:: Prompt ::
Write out only the span of lines that begins at the line with "# ---- helpers" and ends at the line with "random.seed(0), np.random.seed(0), noise.seed_set(1)". Keep both end lines, word for word.
## begin
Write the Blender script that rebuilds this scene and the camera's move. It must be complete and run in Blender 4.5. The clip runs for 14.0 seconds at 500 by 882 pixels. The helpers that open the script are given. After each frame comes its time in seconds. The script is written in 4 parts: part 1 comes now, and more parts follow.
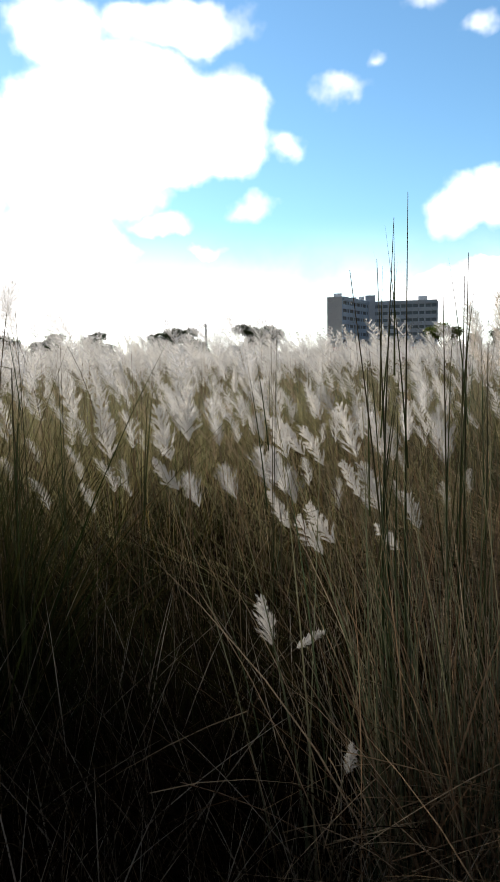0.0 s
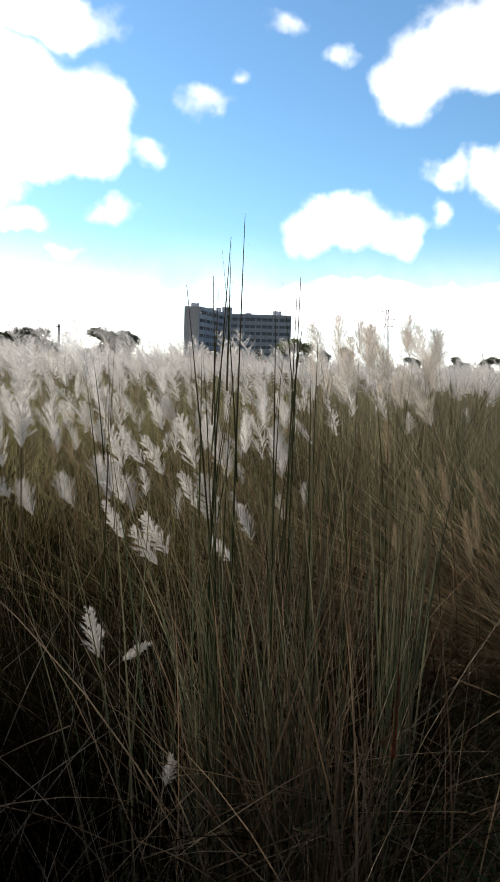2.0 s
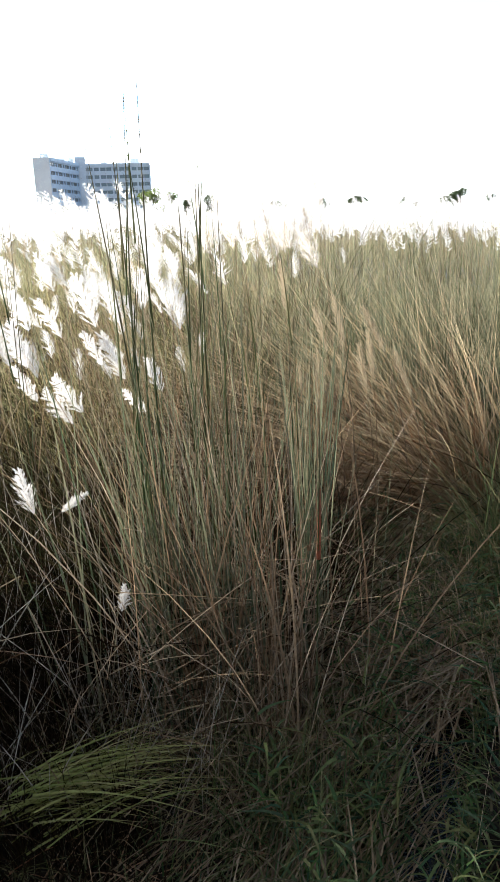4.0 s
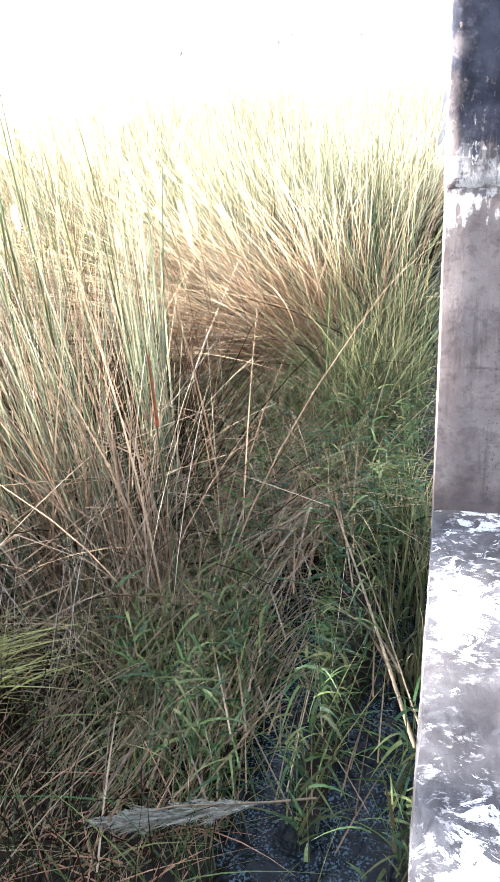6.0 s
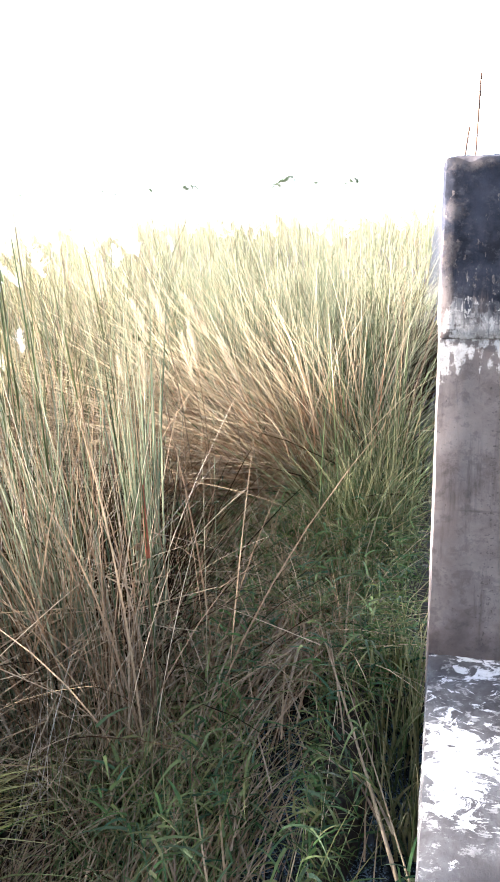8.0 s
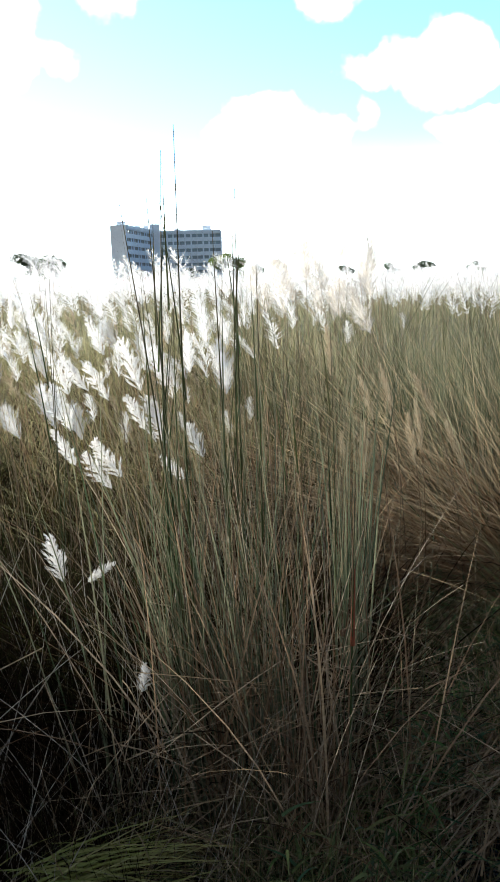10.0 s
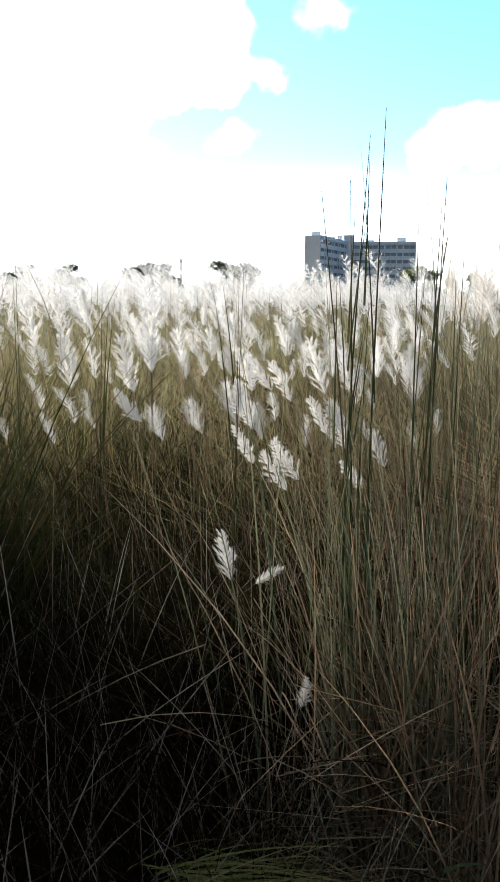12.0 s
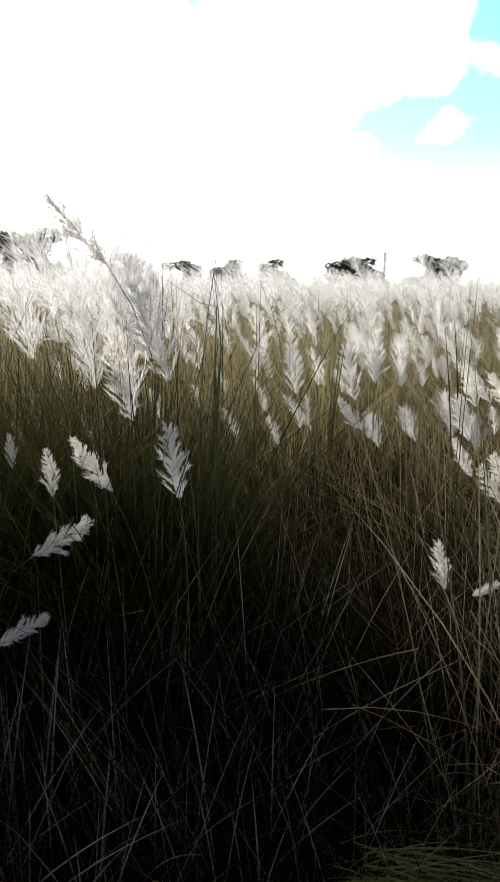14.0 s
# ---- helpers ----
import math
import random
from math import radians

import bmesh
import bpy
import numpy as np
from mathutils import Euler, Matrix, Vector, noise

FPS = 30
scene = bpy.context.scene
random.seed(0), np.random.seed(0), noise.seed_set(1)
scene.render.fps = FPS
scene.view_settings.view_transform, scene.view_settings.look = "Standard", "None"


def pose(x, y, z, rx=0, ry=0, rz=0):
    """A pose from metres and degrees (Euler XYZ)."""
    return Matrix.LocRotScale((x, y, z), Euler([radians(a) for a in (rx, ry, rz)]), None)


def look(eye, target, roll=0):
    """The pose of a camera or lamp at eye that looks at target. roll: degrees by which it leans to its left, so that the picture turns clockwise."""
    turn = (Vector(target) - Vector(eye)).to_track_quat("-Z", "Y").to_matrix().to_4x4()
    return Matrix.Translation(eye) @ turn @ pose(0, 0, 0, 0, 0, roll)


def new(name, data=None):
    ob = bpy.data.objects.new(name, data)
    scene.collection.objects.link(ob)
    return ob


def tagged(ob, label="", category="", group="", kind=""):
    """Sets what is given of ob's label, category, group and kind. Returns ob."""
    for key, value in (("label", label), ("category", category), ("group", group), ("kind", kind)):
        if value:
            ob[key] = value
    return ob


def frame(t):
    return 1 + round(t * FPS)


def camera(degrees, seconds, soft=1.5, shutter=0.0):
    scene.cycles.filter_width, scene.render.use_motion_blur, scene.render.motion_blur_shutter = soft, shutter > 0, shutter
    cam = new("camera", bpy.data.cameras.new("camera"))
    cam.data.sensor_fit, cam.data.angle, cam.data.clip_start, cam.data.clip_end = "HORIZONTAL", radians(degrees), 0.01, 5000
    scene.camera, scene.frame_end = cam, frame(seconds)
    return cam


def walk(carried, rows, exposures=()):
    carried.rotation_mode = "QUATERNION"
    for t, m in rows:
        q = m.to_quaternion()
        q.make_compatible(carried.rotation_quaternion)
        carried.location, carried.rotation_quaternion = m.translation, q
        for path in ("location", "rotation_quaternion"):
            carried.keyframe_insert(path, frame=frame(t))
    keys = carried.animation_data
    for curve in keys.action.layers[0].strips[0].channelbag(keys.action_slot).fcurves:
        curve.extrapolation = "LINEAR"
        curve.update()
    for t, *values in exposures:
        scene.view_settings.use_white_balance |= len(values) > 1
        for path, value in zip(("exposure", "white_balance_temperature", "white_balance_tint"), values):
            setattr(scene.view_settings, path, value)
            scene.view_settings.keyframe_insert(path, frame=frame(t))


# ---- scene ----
## end
:: Task output ::
# ---- helpers ----
import math
import random
from math import radians

import bmesh
import bpy
import numpy as np
from mathutils import Euler, Matrix, Vector, noise

FPS = 30
scene = bpy.context.scene
random.seed(0), np.random.seed(0), noise.seed_set(1)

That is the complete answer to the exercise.